■ WHAT TO DO ■
Write the data out again exactly, dropping any images it holds.

■ RECORDED DATA ■
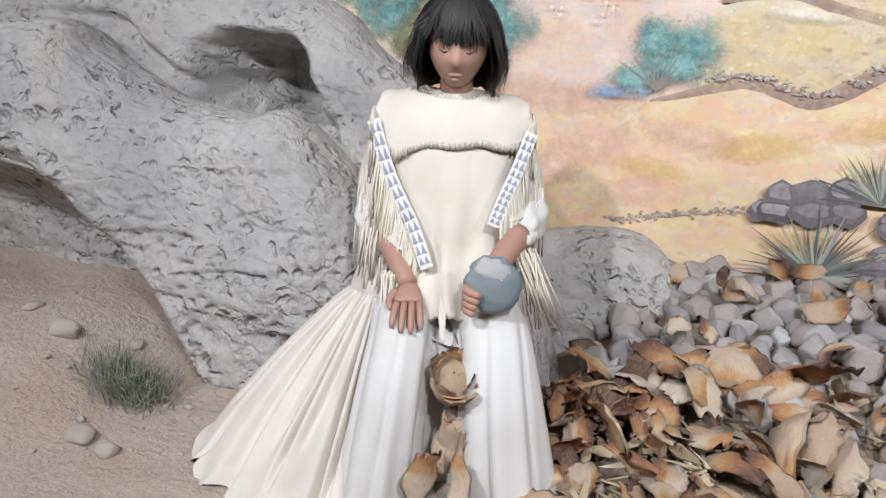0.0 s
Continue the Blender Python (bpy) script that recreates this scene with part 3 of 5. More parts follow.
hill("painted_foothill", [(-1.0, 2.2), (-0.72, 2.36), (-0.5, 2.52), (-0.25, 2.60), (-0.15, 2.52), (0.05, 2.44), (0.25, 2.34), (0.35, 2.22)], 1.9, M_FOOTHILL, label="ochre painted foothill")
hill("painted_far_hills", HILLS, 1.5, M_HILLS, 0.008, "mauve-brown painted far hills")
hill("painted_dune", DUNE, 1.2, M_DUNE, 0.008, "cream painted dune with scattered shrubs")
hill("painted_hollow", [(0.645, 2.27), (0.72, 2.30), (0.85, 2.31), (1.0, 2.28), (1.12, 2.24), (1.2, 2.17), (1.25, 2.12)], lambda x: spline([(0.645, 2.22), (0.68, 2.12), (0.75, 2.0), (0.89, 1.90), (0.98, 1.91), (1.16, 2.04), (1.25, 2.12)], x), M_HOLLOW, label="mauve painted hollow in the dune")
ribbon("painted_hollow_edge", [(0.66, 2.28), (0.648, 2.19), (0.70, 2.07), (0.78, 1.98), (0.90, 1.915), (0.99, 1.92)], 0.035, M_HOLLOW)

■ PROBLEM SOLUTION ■
0.0 s
Continue the Blender Python (bpy) script that recreates this scene with part 3 of 5. More parts follow.
hill("painted_foothill", [(-1.0, 2.2), (-0.72, 2.36), (-0.5, 2.52), (-0.25, 2.60), (-0.15, 2.52), (0.05, 2.44), (0.25, 2.34), (0.35, 2.22)], 1.9, M_FOOTHILL, label="ochre painted foothill")
hill("painted_far_hills", HILLS, 1.5, M_HILLS, 0.008, "mauve-brown painted far hills")
hill("painted_dune", DUNE, 1.2, M_DUNE, 0.008, "cream painted dune with scattered shrubs")
hill("painted_hollow", [(0.645, 2.27), (0.72, 2.30), (0.85, 2.31), (1.0, 2.28), (1.12, 2.24), (1.2, 2.17), (1.25, 2.12)], lambda x: spline([(0.645, 2.22), (0.68, 2.12), (0.75, 2.0), (0.89, 1.90), (0.98, 1.91), (1.16, 2.04), (1.25, 2.12)], x), M_HOLLOW, label="mauve painted hollow in the dune")
ribbon("painted_hollow_edge", [(0.66, 2.28), (0.648, 2.19), (0.70, 2.07), (0.78, 1.98), (0.90, 1.915), (0.99, 1.92)], 0.035, M_HOLLOW)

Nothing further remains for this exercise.